Give them one, they’ll follow you to war.

The Pattern:

  1. Show their pain

  2. Name the villain

  3. Expose the scheme

  4. Promise justice

  5. Call to arms

Real example that made £63K:

“They want you confused. Stuck. Buying course after course. An endless loop of ‘almost there.’ Because as long as you’re searching, they’re profiting. Time to break the chain.”

Key point: Never attack down.
Only punch up.

Quick test:

Bad Enemy:
“Fake gurus are everywhere!”

Good Enemy:
“Every time you open Instagram, they’re there. Showing off their ‘laptop lifestyle.’ Funded by selling dreams they never lived. Your struggle pays for their Rolex.”

First spreads hate.
Second focuses it.

Perfect enemies:

  • Corrupt experts

  • Rigged systems

  • Hidden gatekeepers

  • False prophets

  • Elite insiders

Real example that hit hard:

“Notice how they never show their methods? Just results? There’s a reason. The real system stays hidden. Reserved for their inner circle. While you get table scraps called ‘value content.'”

But here’s the master key:

Don’t make it about revenge.
Make it about justice.

Now, watch how all five triggers flow together:

“Imagine waking up tomorrow. No alarm. Pure freedom. (DREAMS)

Strange how they never taught you this, right? (SUSPICIONS)

Five years from now, this moment decides everything. (FEARS)

It’s not your fault. The game was rigged. (FAILURES)

But today, we change the rules.” (ENEMIES)

That’s the matrix.
That’s the game.
That’s how words make millions.

Here are five real-world examples, each weaponizing a different trigger:

DREAMS (Apple iPod launch):
“1,000 songs in your pocket. Your entire music collection. Every beat. Every memory. Always with you. No more skipping. No more heavy CD books. Just pure music, anywhere. The soundtrack to your life, ready in seconds.”

SUSPICIONS (Dollar Shave Club):
“Ever wonder why razors are locked behind glass cases?

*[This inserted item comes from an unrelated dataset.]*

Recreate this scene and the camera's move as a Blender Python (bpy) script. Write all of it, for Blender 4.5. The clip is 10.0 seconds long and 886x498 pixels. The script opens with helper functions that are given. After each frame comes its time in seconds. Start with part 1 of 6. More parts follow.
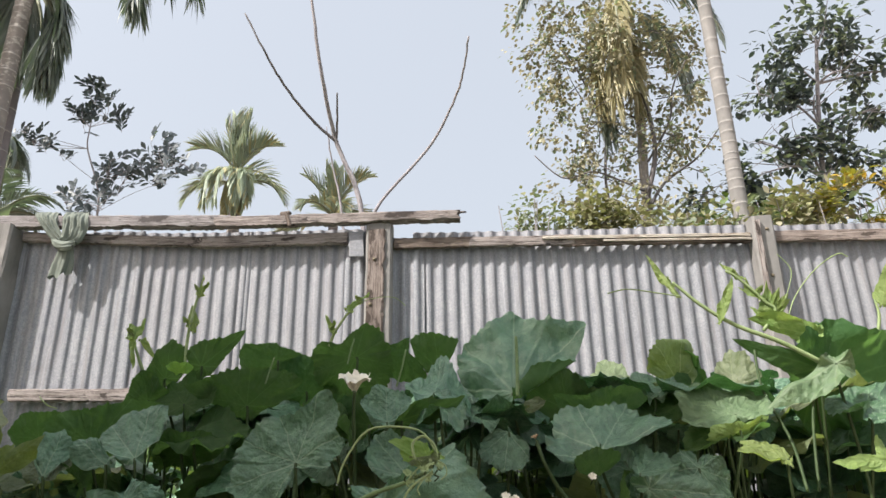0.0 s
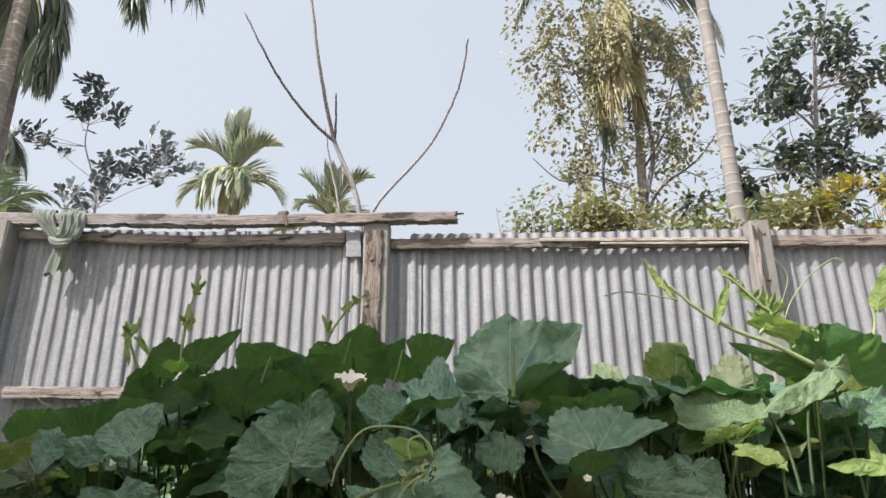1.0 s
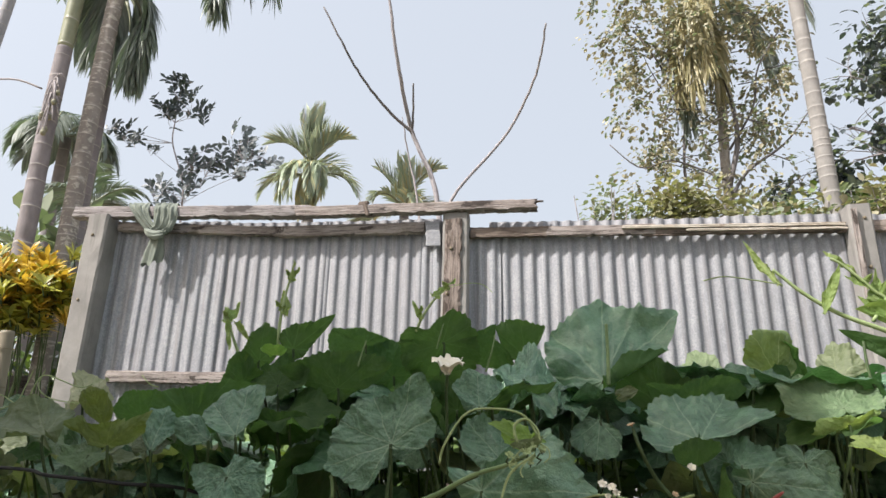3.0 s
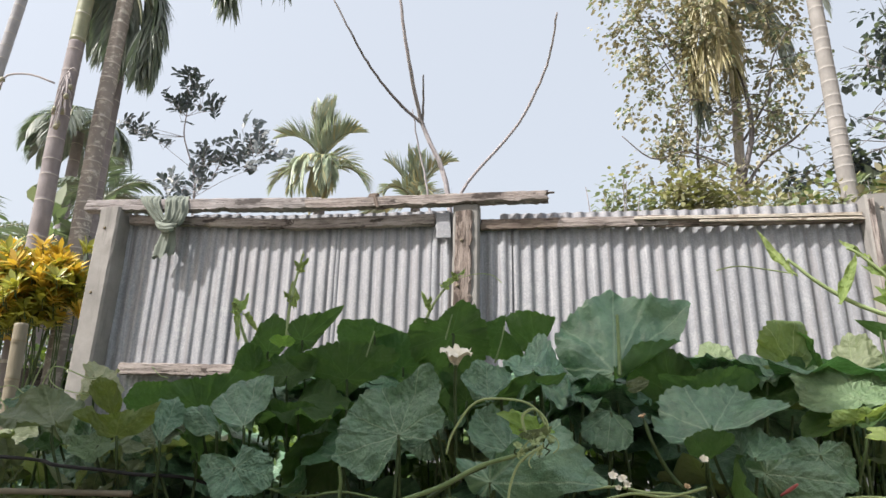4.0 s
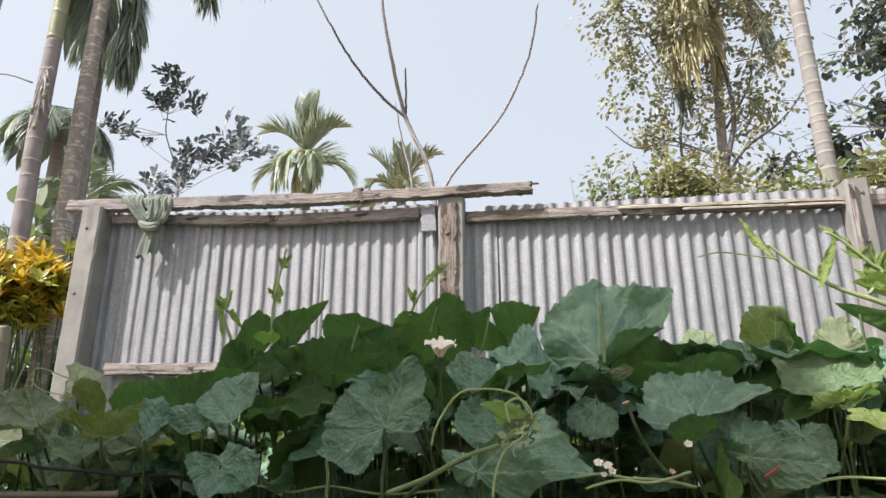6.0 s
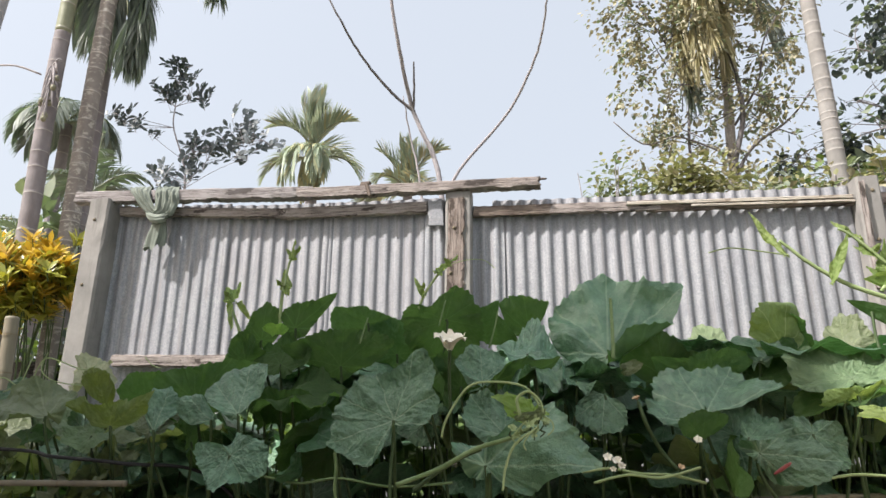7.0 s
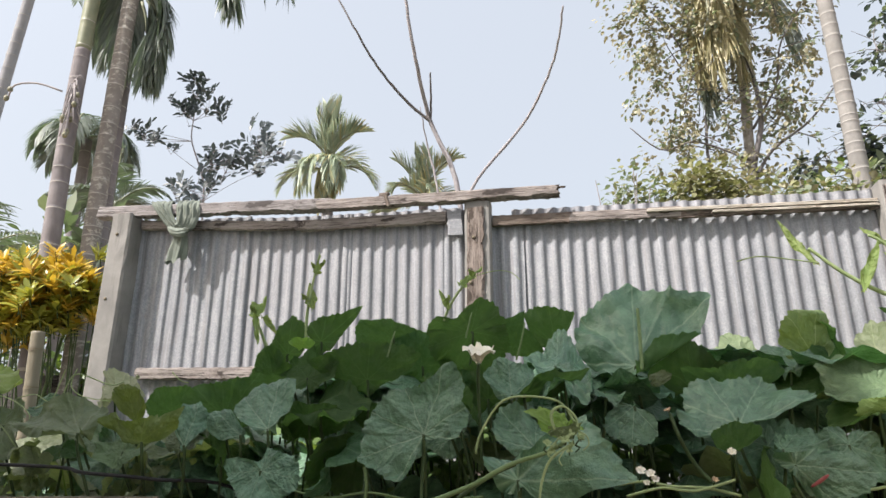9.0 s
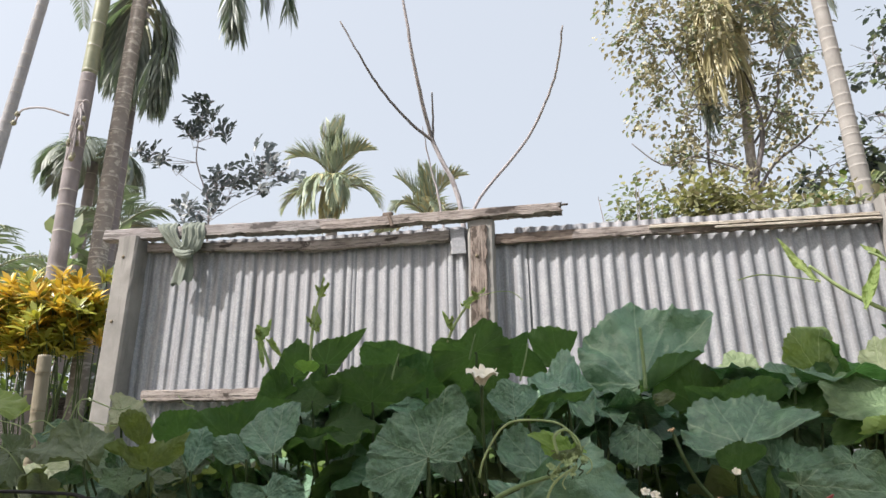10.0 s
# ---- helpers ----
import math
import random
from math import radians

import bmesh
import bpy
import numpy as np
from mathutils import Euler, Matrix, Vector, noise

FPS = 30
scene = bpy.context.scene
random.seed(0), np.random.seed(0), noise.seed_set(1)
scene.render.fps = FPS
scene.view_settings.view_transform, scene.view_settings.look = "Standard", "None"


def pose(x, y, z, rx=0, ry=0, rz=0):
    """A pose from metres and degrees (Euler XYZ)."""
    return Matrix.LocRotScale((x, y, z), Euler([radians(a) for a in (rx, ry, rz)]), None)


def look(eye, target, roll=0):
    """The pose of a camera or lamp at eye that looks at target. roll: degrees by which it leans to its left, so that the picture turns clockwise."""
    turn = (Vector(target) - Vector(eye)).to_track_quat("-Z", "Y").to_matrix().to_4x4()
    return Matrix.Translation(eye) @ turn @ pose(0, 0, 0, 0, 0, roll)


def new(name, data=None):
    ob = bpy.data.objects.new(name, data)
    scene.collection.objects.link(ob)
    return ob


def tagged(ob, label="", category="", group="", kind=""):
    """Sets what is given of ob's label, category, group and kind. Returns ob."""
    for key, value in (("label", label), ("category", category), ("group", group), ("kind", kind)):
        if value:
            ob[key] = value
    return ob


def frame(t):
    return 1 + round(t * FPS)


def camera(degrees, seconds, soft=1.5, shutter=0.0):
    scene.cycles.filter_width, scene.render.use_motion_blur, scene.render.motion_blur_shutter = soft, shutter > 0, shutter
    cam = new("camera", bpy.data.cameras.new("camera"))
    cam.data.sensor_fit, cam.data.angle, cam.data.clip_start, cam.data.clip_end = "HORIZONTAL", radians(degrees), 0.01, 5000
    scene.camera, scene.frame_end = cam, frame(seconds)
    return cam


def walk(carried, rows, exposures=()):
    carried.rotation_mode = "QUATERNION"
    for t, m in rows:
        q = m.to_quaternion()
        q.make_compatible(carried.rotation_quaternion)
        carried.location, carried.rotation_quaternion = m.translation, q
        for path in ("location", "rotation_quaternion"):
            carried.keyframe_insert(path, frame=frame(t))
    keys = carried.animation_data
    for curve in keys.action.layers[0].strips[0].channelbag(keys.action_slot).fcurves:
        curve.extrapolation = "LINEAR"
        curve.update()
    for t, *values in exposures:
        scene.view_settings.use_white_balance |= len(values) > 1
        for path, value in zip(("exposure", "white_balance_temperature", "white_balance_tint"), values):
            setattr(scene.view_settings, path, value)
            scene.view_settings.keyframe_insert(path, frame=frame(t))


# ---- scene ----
cam = camera(66.5, 10.0)

PATH = [
    (0, (0.404, -3.737, 0.594), (0.356, -1.866, 1.298), -2.3),
    (0.5, (0.405, -3.738, 0.591), (0.37, -1.865, 1.294), -2.1),
    (1, (0.404, -3.736, 0.591), (0.364, -1.866, 1.3), -1.8),
    (1.5, (0.401, -3.733, 0.59), (0.341, -1.862, 1.293), -1.8),
    (2, (0.396, -3.732, 0.596), (0.331, -1.866, 1.315), -1.8),
    (2.5, (0.383, -3.733, 0.59), (0.281, -1.864, 1.294), -1.4),
    (2.7, (0.363, -3.732, 0.581), (0.2207, -1.8557, 1.2595), -0.46),
    (3, (0.334, -3.729, 0.577), (0.094, -1.867, 1.266), -0.1),
    (3.2, (0.338, -3.717, 0.577), (0.0716, -1.8539, 1.2531), -0.17),
    (4.3, (0.343, -3.707, 0.567), (0.0666, -1.8425, 1.2360), 0.12),
    (4.5, (0.346, -3.706, 0.562), (0.078, -1.839, 1.226), -0.1),
    (5, (0.352, -3.703, 0.56), (0.129, -1.82, 1.198), -0.7),
    (5.2, (0.355, -3.705, 0.564), (0.1172, -1.8236, 1.1986), -0.74),
    (6.3, (0.352, -3.701, 0.571), (0.1120, -1.8275, 1.2287), -1.51),
    (6.5, (0.345, -3.699, 0.572), (0.101, -1.824, 1.223), -1.4),
    (7, (0.34, -3.699, 0.565), (0.083, -1.822, 1.207), -0.8),
    (7.5, (0.333, -3.705, 0.563), (0.064, -1.829, 1.203), -0.4),
    (8, (0.325, -3.709, 0.568), (0.054, -1.838, 1.218), 0.8),
    (8.5, (0.32, -3.714, 0.578), (0.024, -1.854, 1.252), -0.3),
    (9, (0.31, -3.709, 0.579), (0.013, -1.846, 1.242), -1.2),
    (9.5, (0.313, -3.717, 0.586), (-0.02, -1.87, 1.275), -2.3),
    (10, (0.32, -3.729, 0.591), (0.013, -1.883, 1.298), -1.8),
]
walk(cam, [(t, look(eye, target, roll)) for t, eye, target, roll in PATH], [(0.0, 0.52), (3.0, 0.55), (5.0, 0.60), (7.0, 0.61), (10.0, 0.58)])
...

Weird for a product you buy every month, right? What if I told you those ‘innovations’ – the strip, the fifth blade, the swivel head – they’re all there to justify charging you more?”

FEARS (Shopify):
“Right now, someone else is building your dream store. Taking your customers. Claiming your market. While you wait for ‘the perfect time.’ Every day you delay is another day they grow stronger. The window is closing.”

FAILURES (Ramit Sethi’s I Will Teach You To Be Rich):
“You tried budgeting. Cut the lattes. Clipped coupons. Still broke. Know why? Because saving $3 on coffee while the rich build automated money machines is like trying to drain the ocean with a spoon. You followed their rules. Their rules failed you.”

ENEMIES (GameStop Reddit Movement):
“Wall Street thinks you’re dumb money. That you’ll panic sell. That you’ll follow their ‘expert advice’ while they manipulate the market. They laugh at retail traders, calling us unsophisticated. Time to show them what happens when Main Street unites.”

Let’s dissect the deep psychological mechanics of each trigger:

DREAMS – The Dopamine Driver

Core mechanism: Temporal discounting bias

  • Brain releases dopamine not when we get rewards, but when we anticipate them

  • More dopamine for vivid futures than vague ones

  • Creates “mental time travel” that feels real

Key psychological elements:

  1. Sensory specifics (“feel the leather seat”)

  2. Time collapse (“this time next week”)

  3. Identity shift (“finally become the person”)

  4. Status elevation (“they’ll notice the difference”)

  5. Environmental triggers (“walking into the room”)

SUSPICIONS – The Pattern Interrupter

Core mechanism: Cognitive dissonance

  • Brain constantly seeks patterns

  • Disrupting patterns creates mental tension

  • Tension demands resolution

Psychological layers:

  1. Question assumed authority

  2. Highlight inconsistencies

  3. Create insider/outsider dynamic

  4. Validate existing doubts

  5. Offer alternative explanation

FEARS – The Loss Magnifier

Core mechanism: Prospect theory

  • Losses feel 2-3x stronger than equivalent gains

  • Future regret hurts more than present pain

  • Identity threats trigger survival response

Critical components:

  1. Future pacing

  2. Identity stakes

  3. Social comparison

  4. Pattern recognition

  5. Time pressure

FAILURES – The Reframe Reliever

Core mechanism: Attribution theory

  • Brain seeks causes for outcomes

  • External attribution reduces shame

  • New narrative enables action

Psychological sequence:

  1. Acknowledge effort

  2. Validate pain

  3. Shift blame

  4. Reveal true cause

  5. Offer redemption

ENEMIES – The Tribal Activator

Core mechanism: Social identity theory

  • Humans naturally form groups

  • Outside threats strengthen bonds

  • Shared enemies create instant allies

Tribal triggers:

  1. Clear opposition

  2. Moral contrast

  3. Power imbalance

  4. Hidden knowledge

  5. Call to action

The Master Key: These triggers work because they target what neuroscientists call the “self-referential processing network” – the brain’s system for relating everything to our own survival and social standing.